DIRECTIONS FOR THIS TASK -> Isolate every line in the data with the string "scene" and copy it.

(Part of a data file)
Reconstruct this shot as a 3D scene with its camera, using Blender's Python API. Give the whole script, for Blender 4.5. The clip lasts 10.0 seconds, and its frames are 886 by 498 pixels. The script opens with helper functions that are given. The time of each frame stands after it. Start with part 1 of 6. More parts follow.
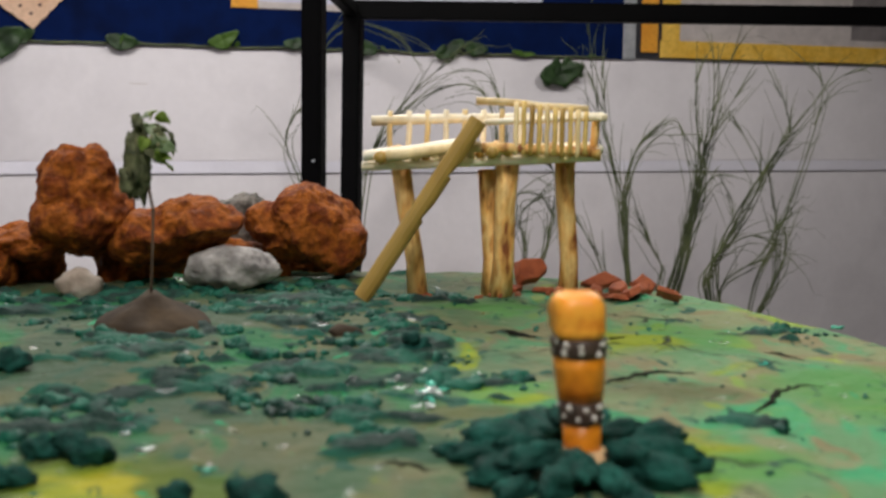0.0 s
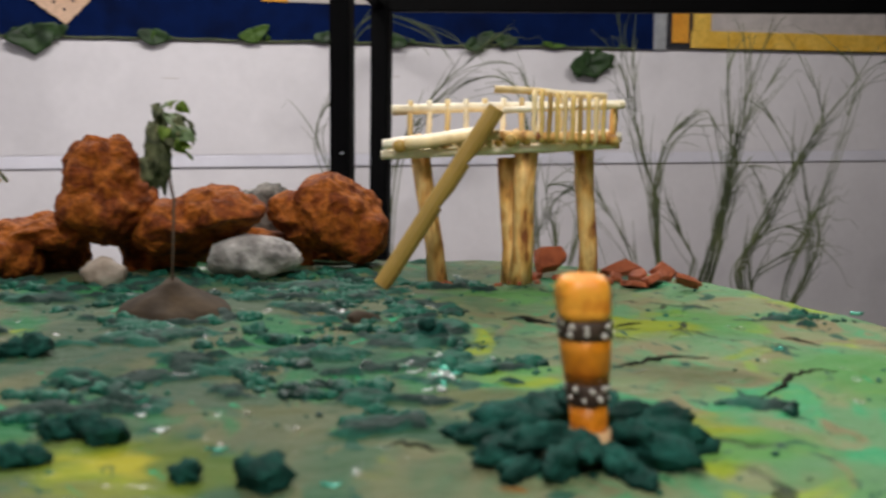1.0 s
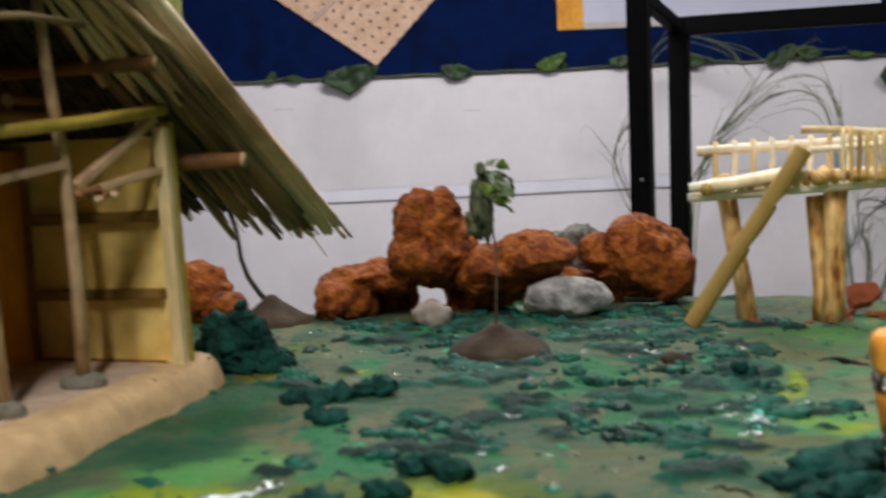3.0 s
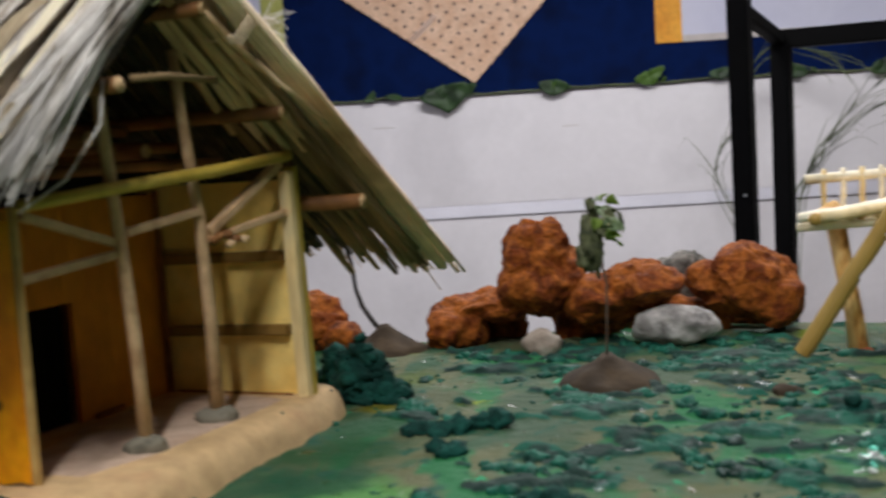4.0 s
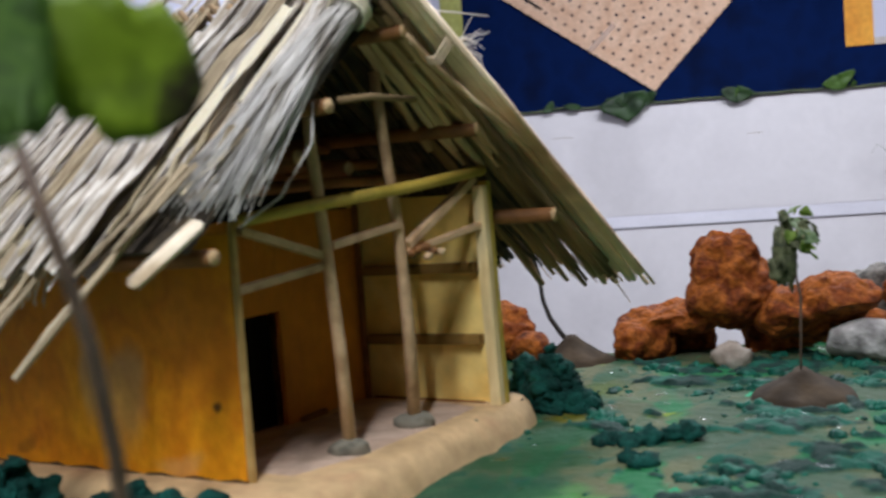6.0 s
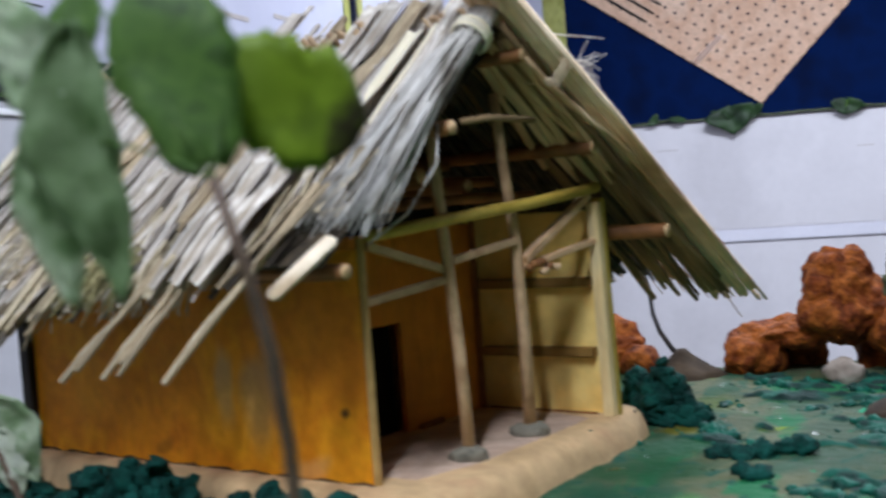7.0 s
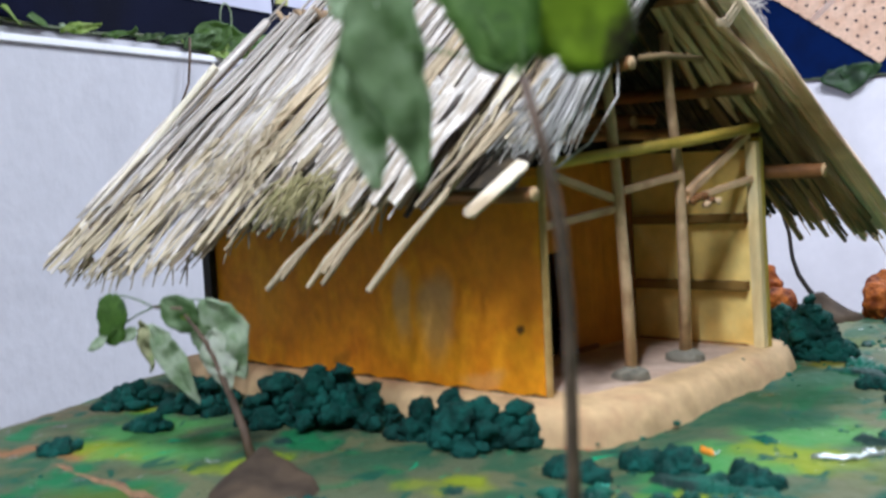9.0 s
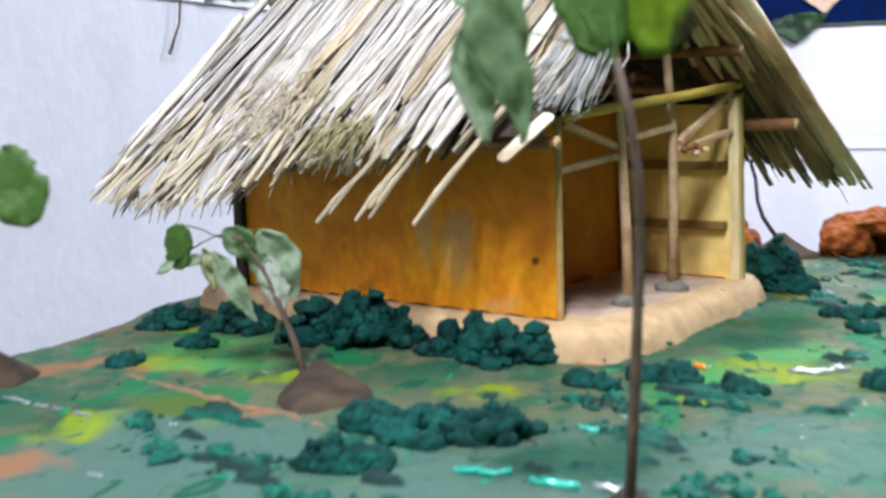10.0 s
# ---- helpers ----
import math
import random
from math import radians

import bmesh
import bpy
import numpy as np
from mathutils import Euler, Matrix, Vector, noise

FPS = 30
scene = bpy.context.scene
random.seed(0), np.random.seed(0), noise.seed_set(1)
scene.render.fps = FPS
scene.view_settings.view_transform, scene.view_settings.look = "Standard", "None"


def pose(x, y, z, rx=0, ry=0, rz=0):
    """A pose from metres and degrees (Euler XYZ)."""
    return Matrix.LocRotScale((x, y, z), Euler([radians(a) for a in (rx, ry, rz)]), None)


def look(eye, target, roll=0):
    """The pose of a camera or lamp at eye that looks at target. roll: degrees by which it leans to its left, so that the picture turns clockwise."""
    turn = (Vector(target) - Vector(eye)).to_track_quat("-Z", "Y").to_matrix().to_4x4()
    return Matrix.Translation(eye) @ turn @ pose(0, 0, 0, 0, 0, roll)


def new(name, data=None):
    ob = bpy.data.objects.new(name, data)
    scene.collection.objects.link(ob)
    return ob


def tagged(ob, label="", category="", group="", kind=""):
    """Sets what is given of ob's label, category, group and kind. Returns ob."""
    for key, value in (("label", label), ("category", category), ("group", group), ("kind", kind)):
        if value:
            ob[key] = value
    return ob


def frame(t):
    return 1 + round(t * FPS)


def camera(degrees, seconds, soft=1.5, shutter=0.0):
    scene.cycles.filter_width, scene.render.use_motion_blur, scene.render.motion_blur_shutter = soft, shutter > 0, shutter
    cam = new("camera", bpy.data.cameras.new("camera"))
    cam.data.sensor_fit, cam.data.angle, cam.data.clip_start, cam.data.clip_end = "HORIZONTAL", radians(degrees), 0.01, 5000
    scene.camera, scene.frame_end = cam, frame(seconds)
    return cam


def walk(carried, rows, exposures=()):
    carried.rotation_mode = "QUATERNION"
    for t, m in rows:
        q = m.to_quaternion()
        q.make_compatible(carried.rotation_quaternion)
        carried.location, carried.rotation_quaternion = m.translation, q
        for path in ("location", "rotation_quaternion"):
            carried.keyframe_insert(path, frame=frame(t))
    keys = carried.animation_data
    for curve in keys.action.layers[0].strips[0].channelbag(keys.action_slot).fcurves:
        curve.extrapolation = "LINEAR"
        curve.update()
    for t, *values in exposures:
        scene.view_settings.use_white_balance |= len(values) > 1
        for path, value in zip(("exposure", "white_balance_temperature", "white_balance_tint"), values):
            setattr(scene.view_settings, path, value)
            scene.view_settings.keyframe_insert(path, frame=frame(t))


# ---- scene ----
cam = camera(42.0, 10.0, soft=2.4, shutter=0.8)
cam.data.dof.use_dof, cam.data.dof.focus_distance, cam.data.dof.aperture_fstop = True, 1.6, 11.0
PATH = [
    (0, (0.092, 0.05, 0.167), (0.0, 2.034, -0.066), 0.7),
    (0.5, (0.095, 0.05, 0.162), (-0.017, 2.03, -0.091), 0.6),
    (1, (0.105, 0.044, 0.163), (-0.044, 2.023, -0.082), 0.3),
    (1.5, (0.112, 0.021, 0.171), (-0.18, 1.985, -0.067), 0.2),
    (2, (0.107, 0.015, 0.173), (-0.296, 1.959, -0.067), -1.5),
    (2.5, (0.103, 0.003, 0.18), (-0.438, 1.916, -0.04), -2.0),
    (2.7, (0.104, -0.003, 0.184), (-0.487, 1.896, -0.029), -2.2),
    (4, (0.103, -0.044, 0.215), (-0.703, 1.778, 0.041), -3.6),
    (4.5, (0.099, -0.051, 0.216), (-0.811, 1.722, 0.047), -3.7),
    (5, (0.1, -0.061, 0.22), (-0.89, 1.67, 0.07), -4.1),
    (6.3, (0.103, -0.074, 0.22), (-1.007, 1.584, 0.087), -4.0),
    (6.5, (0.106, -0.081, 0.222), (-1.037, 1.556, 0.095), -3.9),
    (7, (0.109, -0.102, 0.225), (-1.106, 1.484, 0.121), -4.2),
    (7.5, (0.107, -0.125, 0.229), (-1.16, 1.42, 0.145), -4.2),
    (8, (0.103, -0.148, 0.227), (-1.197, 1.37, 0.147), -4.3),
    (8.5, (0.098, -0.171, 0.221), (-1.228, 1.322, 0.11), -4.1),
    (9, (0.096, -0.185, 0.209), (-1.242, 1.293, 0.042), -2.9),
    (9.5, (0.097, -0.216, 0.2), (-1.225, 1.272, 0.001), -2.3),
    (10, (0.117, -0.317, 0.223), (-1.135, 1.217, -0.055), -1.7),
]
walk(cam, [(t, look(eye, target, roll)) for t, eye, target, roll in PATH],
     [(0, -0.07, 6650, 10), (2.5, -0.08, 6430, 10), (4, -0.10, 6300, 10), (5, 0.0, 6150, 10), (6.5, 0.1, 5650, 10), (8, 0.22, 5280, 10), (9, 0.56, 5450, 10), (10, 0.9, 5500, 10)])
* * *
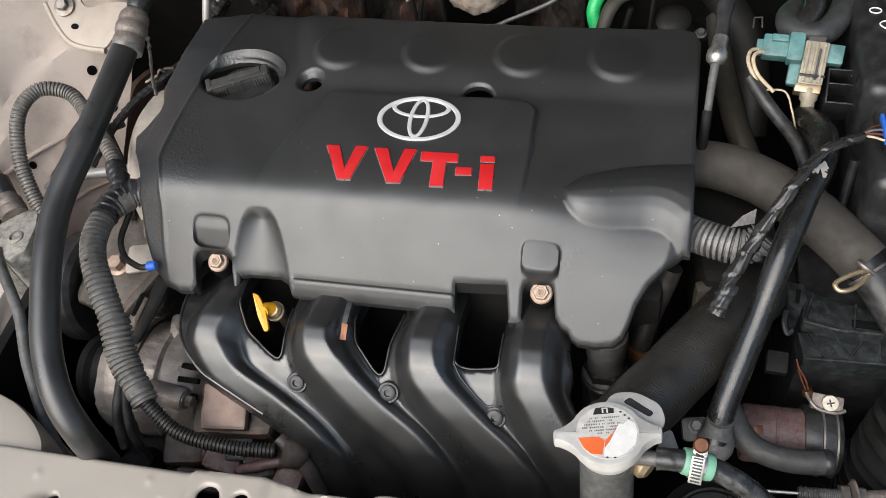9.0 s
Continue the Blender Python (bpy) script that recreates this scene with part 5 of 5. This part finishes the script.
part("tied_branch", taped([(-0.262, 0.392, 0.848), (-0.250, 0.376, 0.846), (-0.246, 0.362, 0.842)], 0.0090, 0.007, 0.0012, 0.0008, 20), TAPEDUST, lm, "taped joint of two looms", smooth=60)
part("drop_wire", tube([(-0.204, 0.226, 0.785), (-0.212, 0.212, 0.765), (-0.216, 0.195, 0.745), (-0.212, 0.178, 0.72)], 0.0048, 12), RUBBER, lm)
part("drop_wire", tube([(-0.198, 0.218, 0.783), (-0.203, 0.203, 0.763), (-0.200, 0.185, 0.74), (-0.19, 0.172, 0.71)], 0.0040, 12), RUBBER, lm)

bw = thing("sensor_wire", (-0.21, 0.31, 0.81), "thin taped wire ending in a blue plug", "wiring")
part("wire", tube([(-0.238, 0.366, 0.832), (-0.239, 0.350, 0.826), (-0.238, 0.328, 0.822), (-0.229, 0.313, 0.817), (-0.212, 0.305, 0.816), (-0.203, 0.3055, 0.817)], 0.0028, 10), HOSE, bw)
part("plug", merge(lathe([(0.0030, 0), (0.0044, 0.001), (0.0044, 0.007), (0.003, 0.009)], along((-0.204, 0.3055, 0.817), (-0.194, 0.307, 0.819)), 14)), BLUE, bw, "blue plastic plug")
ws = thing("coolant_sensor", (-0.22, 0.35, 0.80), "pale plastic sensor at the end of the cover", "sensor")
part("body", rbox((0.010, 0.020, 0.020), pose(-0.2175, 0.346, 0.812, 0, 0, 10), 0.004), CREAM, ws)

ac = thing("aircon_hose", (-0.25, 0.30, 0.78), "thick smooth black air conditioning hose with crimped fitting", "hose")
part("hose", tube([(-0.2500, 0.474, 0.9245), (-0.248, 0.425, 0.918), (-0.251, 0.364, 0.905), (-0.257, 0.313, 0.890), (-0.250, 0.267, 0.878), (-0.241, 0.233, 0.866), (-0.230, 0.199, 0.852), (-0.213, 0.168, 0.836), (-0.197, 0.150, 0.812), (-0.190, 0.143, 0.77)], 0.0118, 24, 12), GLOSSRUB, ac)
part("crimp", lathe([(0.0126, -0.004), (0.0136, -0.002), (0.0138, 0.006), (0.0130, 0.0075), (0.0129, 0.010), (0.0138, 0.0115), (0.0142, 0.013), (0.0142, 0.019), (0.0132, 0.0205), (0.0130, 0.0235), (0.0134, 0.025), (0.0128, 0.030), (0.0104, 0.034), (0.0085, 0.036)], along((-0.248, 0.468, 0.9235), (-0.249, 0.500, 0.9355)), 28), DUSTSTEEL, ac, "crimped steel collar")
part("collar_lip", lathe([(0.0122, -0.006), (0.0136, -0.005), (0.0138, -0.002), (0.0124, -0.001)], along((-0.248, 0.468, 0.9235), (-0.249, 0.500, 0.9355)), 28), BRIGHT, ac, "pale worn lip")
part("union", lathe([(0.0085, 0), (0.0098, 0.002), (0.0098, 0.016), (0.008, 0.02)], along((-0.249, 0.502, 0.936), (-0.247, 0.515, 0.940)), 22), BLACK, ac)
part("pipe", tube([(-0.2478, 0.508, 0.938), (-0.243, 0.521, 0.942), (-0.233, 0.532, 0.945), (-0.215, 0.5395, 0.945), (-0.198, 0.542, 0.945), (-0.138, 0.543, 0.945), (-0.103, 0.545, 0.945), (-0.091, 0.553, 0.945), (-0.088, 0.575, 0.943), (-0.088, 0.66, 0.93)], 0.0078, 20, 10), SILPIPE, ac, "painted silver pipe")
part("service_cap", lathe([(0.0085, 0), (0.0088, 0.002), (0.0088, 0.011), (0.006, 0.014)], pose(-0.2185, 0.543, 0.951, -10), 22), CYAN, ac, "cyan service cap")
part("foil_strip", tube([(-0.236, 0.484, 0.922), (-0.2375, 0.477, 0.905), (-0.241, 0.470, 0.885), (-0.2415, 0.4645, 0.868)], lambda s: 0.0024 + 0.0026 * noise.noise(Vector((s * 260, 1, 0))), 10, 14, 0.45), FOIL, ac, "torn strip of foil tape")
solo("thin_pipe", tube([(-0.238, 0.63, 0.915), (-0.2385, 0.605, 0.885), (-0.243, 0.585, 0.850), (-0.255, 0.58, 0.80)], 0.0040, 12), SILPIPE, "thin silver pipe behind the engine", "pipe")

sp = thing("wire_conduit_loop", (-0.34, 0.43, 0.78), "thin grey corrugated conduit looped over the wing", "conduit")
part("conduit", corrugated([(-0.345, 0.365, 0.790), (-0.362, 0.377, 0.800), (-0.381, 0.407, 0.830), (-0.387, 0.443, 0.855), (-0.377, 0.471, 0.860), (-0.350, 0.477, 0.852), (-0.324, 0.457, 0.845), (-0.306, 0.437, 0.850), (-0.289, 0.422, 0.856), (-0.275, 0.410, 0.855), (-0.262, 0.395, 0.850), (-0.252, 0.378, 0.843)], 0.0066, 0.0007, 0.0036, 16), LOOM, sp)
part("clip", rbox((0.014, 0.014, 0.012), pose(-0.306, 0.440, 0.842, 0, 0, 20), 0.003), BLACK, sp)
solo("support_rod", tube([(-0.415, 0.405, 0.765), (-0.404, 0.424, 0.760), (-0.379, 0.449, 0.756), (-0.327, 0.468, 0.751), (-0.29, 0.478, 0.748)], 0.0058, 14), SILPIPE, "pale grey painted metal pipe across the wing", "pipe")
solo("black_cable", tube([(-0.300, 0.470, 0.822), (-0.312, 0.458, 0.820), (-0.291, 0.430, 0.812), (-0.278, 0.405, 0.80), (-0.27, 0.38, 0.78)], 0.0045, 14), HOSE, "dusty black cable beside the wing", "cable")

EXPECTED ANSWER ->
Reconstruct this shot as a 3D scene with its camera, using Blender's Python API. Give the whole script, for Blender 4.5. The clip lasts 10.0 seconds, and its frames are 886 by 498 pixels. The script opens with helper functions that are given. The time of each frame stands after it. Start with part 1 of 6. More parts follow.
scene = bpy.context.scene
scene.render.fps = FPS
scene.view_settings.view_transform, scene.view_settings.look = "Standard", "None"
    scene.collection.objects.link(ob)
    scene.cycles.filter_width, scene.render.use_motion_blur, scene.render.motion_blur_shutter = soft, shutter > 0, shutter
    scene.camera, scene.frame_end = cam, frame(seconds)
        scene.view_settings.use_white_balance |= len(values) > 1
            setattr(scene.view_settings, path, value)
            scene.view_settings.keyframe_insert(path, frame=frame(t))
# ---- scene ----
Continue the Blender Python (bpy) script that recreates this scene with part 5 of 5. This part finishes the script.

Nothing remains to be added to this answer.